Presidency receives official Marikana report

President Jacob Zuma could not personally receive the report as he is on a state visit.

FILE: The Farlam Commission of Inquiry officially wrapped up on 14 November 2014 after nearly 300 days of testimony. Picture: Gia Nicolaides/EWN.

JOHANNESBURG - The presidency on Tuesday confirmed it received a report by the Farlam Commission of Inquiry into the shootings at Marikana in August 2012.

President Jacob Zuma could not personally receive the stacks of folders as he is on a state visit.

Retired judge, Ian Farlam was appointed to chair the inquiry after the shooting in which 34 miners were shot dead by police at Lonmin mine during a labour protest.
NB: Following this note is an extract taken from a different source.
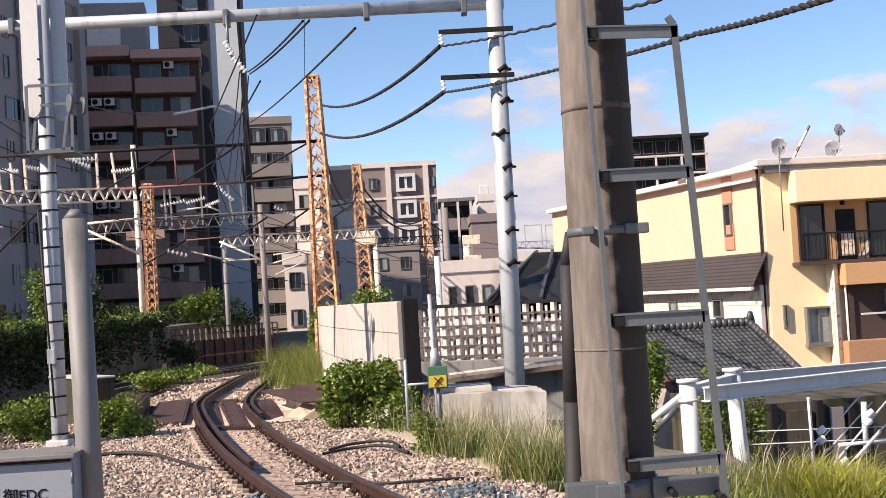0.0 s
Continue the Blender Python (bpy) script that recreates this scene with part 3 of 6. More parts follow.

Ten people were also killed in the days leading up to the shooting including a mineworker, strikers, two Lonmin security guards and two policemen.

The inquiry sat for 293 days and heard testimonies from 50 witnesses about the violence that broke out at the North West platinum mine in 2012.

The police claimed they acted in self-defence.

The presidency's Mac Maharaj said, "The president will prioritise the report when he returns from Algeria. He wishes to thank Judge Farlam, commission members and witnesses who participated in the commission."

Yesterday, the Marikana Support Campaign spokesperson said it was important that South Africans had access to this report.

"The president has the right not to publish the report if it seems fit but we think, given the magnitude this issue, that he will be compelled to release the report."

The final report will only make recommendations to the presidency, then it will be decided whether or not anyone will be persecuted.